+++ MATERIAL
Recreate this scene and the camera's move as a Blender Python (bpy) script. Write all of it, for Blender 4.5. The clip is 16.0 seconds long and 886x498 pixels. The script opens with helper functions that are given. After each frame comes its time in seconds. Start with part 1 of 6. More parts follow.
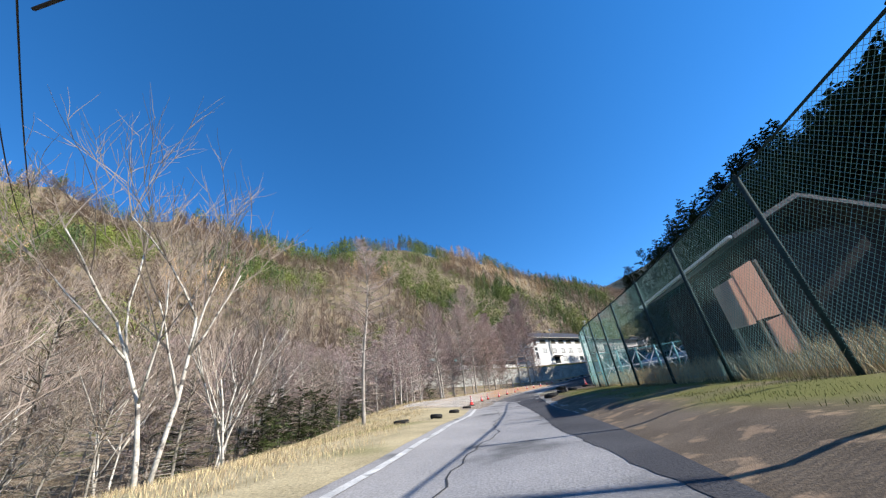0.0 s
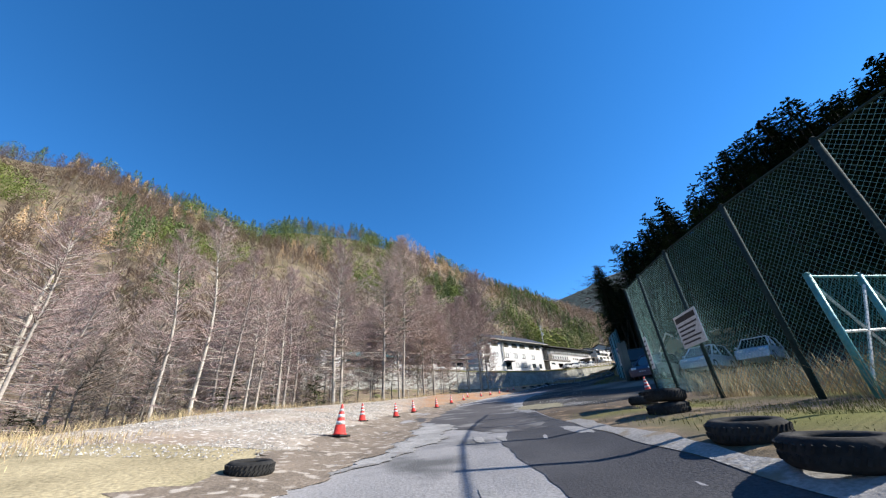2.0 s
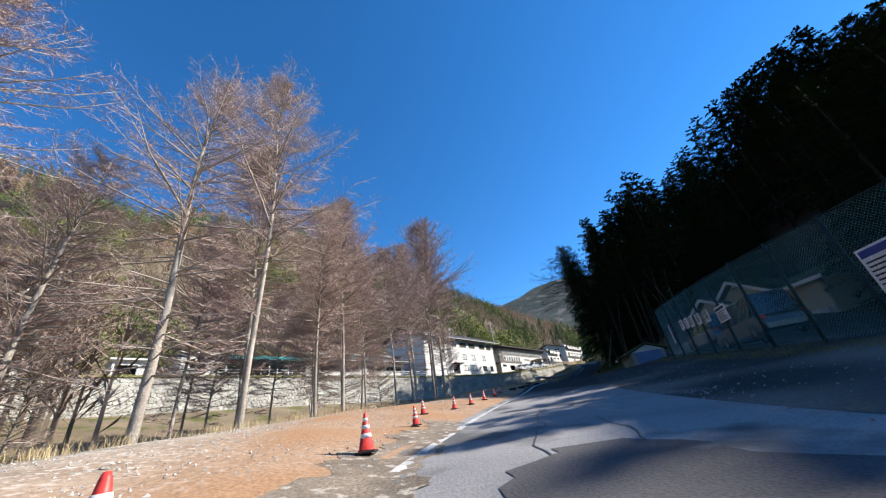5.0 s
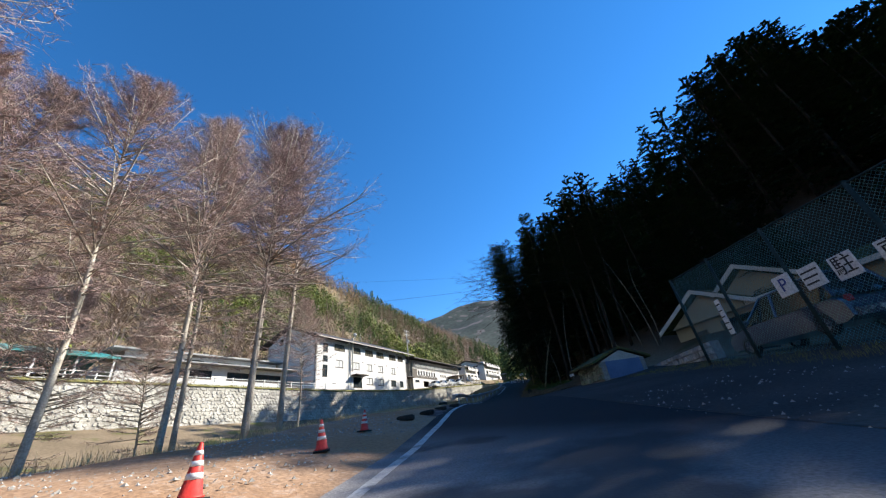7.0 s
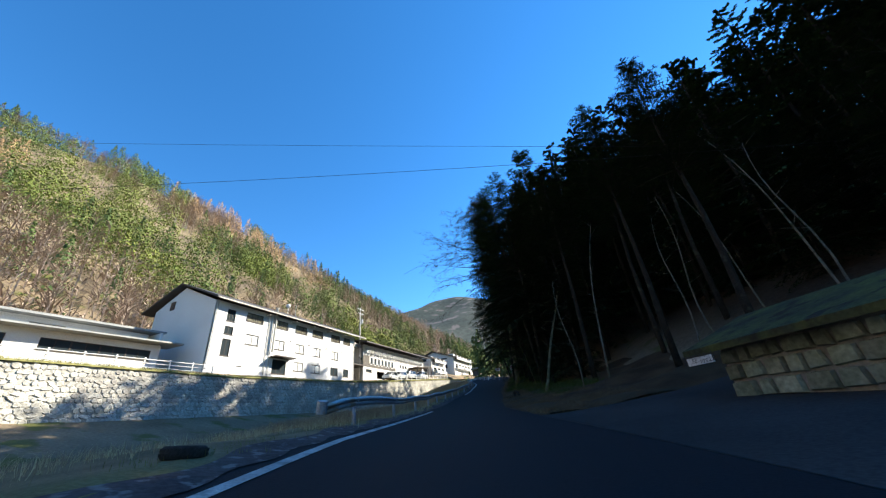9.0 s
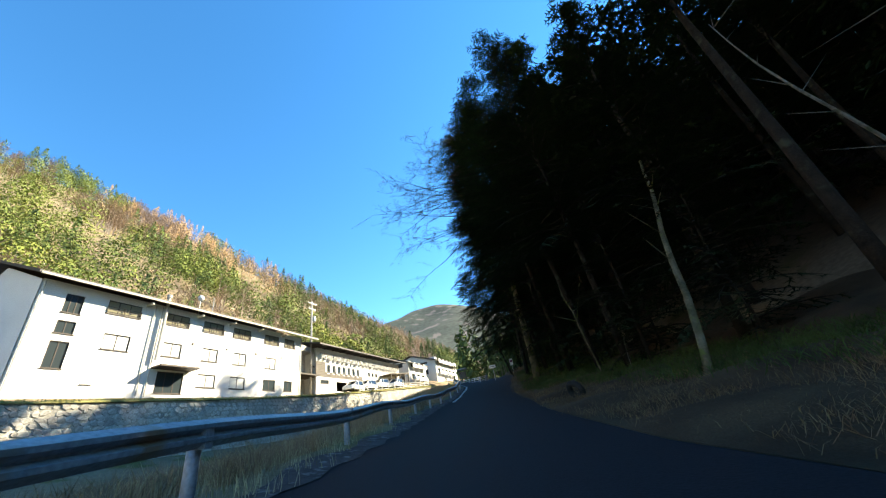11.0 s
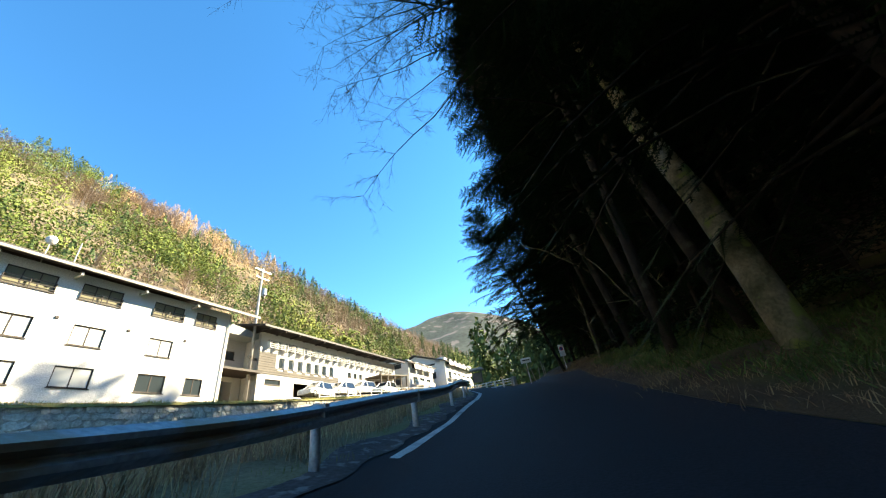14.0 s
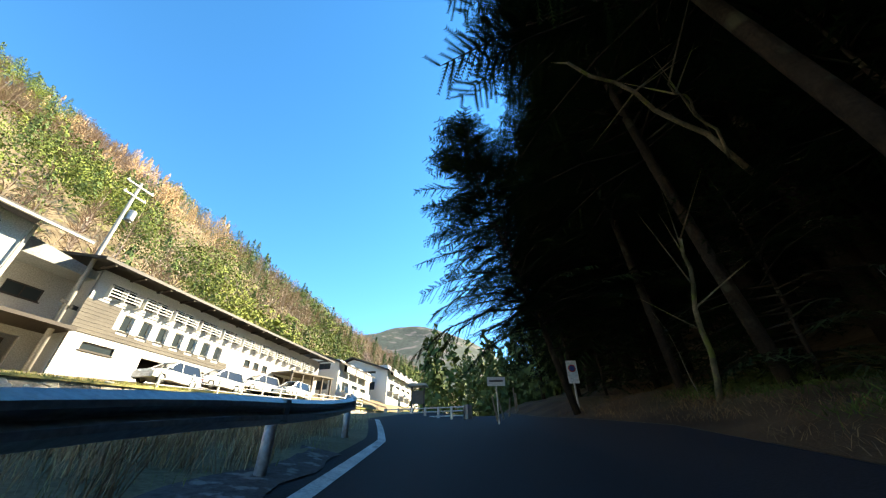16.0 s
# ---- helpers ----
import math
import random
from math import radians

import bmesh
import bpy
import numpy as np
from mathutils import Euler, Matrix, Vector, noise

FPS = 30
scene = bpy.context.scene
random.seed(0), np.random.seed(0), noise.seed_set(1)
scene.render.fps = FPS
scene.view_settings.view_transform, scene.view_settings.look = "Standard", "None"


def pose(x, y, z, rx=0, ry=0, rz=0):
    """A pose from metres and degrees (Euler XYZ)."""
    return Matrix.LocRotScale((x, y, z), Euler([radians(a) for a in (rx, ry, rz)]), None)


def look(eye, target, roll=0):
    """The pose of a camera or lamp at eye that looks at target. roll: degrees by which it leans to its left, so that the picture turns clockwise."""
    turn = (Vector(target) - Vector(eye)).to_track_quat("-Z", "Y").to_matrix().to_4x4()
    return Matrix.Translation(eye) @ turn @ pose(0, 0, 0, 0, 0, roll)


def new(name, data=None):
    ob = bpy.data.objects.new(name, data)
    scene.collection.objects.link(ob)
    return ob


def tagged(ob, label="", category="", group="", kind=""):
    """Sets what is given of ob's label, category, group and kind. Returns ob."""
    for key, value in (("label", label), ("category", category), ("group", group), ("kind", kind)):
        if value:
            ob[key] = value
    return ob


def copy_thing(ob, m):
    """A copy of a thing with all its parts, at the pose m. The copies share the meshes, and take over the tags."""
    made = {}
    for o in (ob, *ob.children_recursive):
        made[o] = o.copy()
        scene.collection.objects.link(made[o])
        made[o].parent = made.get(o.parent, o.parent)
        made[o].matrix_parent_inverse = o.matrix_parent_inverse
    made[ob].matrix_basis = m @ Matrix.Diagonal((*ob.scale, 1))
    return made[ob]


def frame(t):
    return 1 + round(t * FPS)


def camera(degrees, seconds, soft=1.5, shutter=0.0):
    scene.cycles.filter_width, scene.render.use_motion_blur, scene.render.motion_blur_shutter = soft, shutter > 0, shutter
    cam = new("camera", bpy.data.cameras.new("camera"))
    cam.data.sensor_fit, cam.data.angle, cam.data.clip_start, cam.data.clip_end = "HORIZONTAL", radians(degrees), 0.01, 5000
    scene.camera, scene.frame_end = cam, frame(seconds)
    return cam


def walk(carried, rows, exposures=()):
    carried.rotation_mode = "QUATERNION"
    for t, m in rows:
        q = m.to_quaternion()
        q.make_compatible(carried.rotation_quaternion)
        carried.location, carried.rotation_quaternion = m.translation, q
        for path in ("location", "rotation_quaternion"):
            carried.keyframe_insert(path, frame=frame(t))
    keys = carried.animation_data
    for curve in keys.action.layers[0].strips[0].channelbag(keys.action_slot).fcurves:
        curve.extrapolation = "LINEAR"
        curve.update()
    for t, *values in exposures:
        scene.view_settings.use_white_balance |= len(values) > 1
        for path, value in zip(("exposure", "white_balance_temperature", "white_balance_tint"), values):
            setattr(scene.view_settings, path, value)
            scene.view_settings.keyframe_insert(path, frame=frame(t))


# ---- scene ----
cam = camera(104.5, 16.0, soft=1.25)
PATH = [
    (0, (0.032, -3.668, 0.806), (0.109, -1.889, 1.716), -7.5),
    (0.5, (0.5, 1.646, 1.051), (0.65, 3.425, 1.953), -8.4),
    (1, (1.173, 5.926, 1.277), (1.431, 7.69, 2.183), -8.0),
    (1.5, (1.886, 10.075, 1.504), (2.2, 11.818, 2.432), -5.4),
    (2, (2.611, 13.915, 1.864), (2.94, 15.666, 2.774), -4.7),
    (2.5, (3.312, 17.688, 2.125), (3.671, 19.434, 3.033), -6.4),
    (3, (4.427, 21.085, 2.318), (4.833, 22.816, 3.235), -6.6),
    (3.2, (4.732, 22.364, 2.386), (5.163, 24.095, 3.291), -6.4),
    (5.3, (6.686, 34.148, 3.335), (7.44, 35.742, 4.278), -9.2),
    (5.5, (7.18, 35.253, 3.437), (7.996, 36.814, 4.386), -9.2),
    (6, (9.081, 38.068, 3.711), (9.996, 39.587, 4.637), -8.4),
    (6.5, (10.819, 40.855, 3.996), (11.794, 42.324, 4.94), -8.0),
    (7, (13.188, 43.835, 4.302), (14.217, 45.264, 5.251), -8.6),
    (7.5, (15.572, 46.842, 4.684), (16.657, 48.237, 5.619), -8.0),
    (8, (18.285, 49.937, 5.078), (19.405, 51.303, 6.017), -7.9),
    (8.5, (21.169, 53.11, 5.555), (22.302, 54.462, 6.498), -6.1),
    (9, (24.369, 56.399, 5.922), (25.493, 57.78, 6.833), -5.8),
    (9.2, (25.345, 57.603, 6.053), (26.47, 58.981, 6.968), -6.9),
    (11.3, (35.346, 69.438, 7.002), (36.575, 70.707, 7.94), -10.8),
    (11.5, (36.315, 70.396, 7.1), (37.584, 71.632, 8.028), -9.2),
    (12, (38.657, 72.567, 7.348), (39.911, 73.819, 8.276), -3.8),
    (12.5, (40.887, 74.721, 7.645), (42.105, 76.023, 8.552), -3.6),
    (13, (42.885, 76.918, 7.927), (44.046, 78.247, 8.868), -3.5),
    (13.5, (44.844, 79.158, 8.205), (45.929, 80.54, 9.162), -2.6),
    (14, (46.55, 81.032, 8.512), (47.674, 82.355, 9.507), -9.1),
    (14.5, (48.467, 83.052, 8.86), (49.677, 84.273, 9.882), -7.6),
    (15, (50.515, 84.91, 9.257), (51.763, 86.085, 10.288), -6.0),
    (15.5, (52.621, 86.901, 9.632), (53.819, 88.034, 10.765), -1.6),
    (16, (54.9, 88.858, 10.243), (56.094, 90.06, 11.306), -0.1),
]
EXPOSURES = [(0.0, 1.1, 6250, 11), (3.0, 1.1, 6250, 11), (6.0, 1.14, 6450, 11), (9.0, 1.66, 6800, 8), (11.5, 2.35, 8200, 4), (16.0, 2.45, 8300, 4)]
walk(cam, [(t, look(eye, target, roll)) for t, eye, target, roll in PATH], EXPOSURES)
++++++
#### [TASK PROMPT]
Copy every line of the data exactly as written, excluding the pictures.

#### [FINAL RESULT]
Recreate this scene and the camera's move as a Blender Python (bpy) script. Write all of it, for Blender 4.5. The clip is 16.0 seconds long and 886x498 pixels. The script opens with helper functions that are given. After each frame comes its time in seconds. Start with part 1 of 6. More parts follow.
0.0 s
2.0 s
5.0 s
7.0 s
9.0 s
11.0 s
14.0 s
16.0 s
# ---- helpers ----
import math
import random
from math import radians

import bmesh
import bpy
import numpy as np
from mathutils import Euler, Matrix, Vector, noise

FPS = 30
scene = bpy.context.scene
random.seed(0), np.random.seed(0), noise.seed_set(1)
scene.render.fps = FPS
scene.view_settings.view_transform, scene.view_settings.look = "Standard", "None"


def pose(x, y, z, rx=0, ry=0, rz=0):
    """A pose from metres and degrees (Euler XYZ)."""
    return Matrix.LocRotScale((x, y, z), Euler([radians(a) for a in (rx, ry, rz)]), None)


def look(eye, target, roll=0):
    """The pose of a camera or lamp at eye that looks at target. roll: degrees by which it leans to its left, so that the picture turns clockwise."""
    turn = (Vector(target) - Vector(eye)).to_track_quat("-Z", "Y").to_matrix().to_4x4()
    return Matrix.Translation(eye) @ turn @ pose(0, 0, 0, 0, 0, roll)


def new(name, data=None):
    ob = bpy.data.objects.new(name, data)
    scene.collection.objects.link(ob)
    return ob


def tagged(ob, label="", category="", group="", kind=""):
    """Sets what is given of ob's label, category, group and kind. Returns ob."""
    for key, value in (("label", label), ("category", category), ("group", group), ("kind", kind)):
        if value:
            ob[key] = value
    return ob


def copy_thing(ob, m):
    """A copy of a thing with all its parts, at the pose m. The copies share the meshes, and take over the tags."""
    made = {}
    for o in (ob, *ob.children_recursive):
        made[o] = o.copy()
        scene.collection.objects.link(made[o])
        made[o].parent = made.get(o.parent, o.parent)
        made[o].matrix_parent_inverse = o.matrix_parent_inverse
    made[ob].matrix_basis = m @ Matrix.Diagonal((*ob.scale, 1))
    return made[ob]


def frame(t):
    return 1 + round(t * FPS)


def camera(degrees, seconds, soft=1.5, shutter=0.0):
    scene.cycles.filter_width, scene.render.use_motion_blur, scene.render.motion_blur_shutter = soft, shutter > 0, shutter
    cam = new("camera", bpy.data.cameras.new("camera"))
    cam.data.sensor_fit, cam.data.angle, cam.data.clip_start, cam.data.clip_end = "HORIZONTAL", radians(degrees), 0.01, 5000
    scene.camera, scene.frame_end = cam, frame(seconds)
    return cam


def walk(carried, rows, exposures=()):
    carried.rotation_mode = "QUATERNION"
    for t, m in rows:
        q = m.to_quaternion()
        q.make_compatible(carried.rotation_quaternion)
        carried.location, carried.rotation_quaternion = m.translation, q
        for path in ("location", "rotation_quaternion"):
            carried.keyframe_insert(path, frame=frame(t))
    keys = carried.animation_data
    for curve in keys.action.layers[0].strips[0].channelbag(keys.action_slot).fcurves:
        curve.extrapolation = "LINEAR"
        curve.update()
    for t, *values in exposures:
        scene.view_settings.use_white_balance |= len(values) > 1
        for path, value in zip(("exposure", "white_balance_temperature", "white_balance_tint"), values):
            setattr(scene.view_settings, path, value)
            scene.view_settings.keyframe_insert(path, frame=frame(t))


# ---- scene ----
cam = camera(104.5, 16.0, soft=1.25)
PATH = [
    (0, (0.032, -3.668, 0.806), (0.109, -1.889, 1.716), -7.5),
    (0.5, (0.5, 1.646, 1.051), (0.65, 3.425, 1.953), -8.4),
    (1, (1.173, 5.926, 1.277), (1.431, 7.69, 2.183), -8.0),
    (1.5, (1.886, 10.075, 1.504), (2.2, 11.818, 2.432), -5.4),
    (2, (2.611, 13.915, 1.864), (2.94, 15.666, 2.774), -4.7),
    (2.5, (3.312, 17.688, 2.125), (3.671, 19.434, 3.033), -6.4),
    (3, (4.427, 21.085, 2.318), (4.833, 22.816, 3.235), -6.6),
    (3.2, (4.732, 22.364, 2.386), (5.163, 24.095, 3.291), -6.4),
    (5.3, (6.686, 34.148, 3.335), (7.44, 35.742, 4.278), -9.2),
    (5.5, (7.18, 35.253, 3.437), (7.996, 36.814, 4.386), -9.2),
    (6, (9.081, 38.068, 3.711), (9.996, 39.587, 4.637), -8.4),
    (6.5, (10.819, 40.855, 3.996), (11.794, 42.324, 4.94), -8.0),
    (7, (13.188, 43.835, 4.302), (14.217, 45.264, 5.251), -8.6),
    (7.5, (15.572, 46.842, 4.684), (16.657, 48.237, 5.619), -8.0),
    (8, (18.285, 49.937, 5.078), (19.405, 51.303, 6.017), -7.9),
    (8.5, (21.169, 53.11, 5.555), (22.302, 54.462, 6.498), -6.1),
    (9, (24.369, 56.399, 5.922), (25.493, 57.78, 6.833), -5.8),
    (9.2, (25.345, 57.603, 6.053), (26.47, 58.981, 6.968), -6.9),
    (11.3, (35.346, 69.438, 7.002), (36.575, 70.707, 7.94), -10.8),
    (11.5, (36.315, 70.396, 7.1), (37.584, 71.632, 8.028), -9.2),
    (12, (38.657, 72.567, 7.348), (39.911, 73.819, 8.276), -3.8),
    (12.5, (40.887, 74.721, 7.645), (42.105, 76.023, 8.552), -3.6),
    (13, (42.885, 76.918, 7.927), (44.046, 78.247, 8.868), -3.5),
    (13.5, (44.844, 79.158, 8.205), (45.929, 80.54, 9.162), -2.6),
    (14, (46.55, 81.032, 8.512), (47.674, 82.355, 9.507), -9.1),
    (14.5, (48.467, 83.052, 8.86), (49.677, 84.273, 9.882), -7.6),
    (15, (50.515, 84.91, 9.257), (51.763, 86.085, 10.288), -6.0),
    (15.5, (52.621, 86.901, 9.632), (53.819, 88.034, 10.765), -1.6),
    (16, (54.9, 88.858, 10.243), (56.094, 90.06, 11.306), -0.1),
]
EXPOSURES = [(0.0, 1.1, 6250, 11), (3.0, 1.1, 6250, 11), (6.0, 1.14, 6450, 11), (9.0, 1.66, 6800, 8), (11.5, 2.35, 8200, 4), (16.0, 2.45, 8300, 4)]
walk(cam, [(t, look(eye, target, roll)) for t, eye, target, roll in PATH], EXPOSURES)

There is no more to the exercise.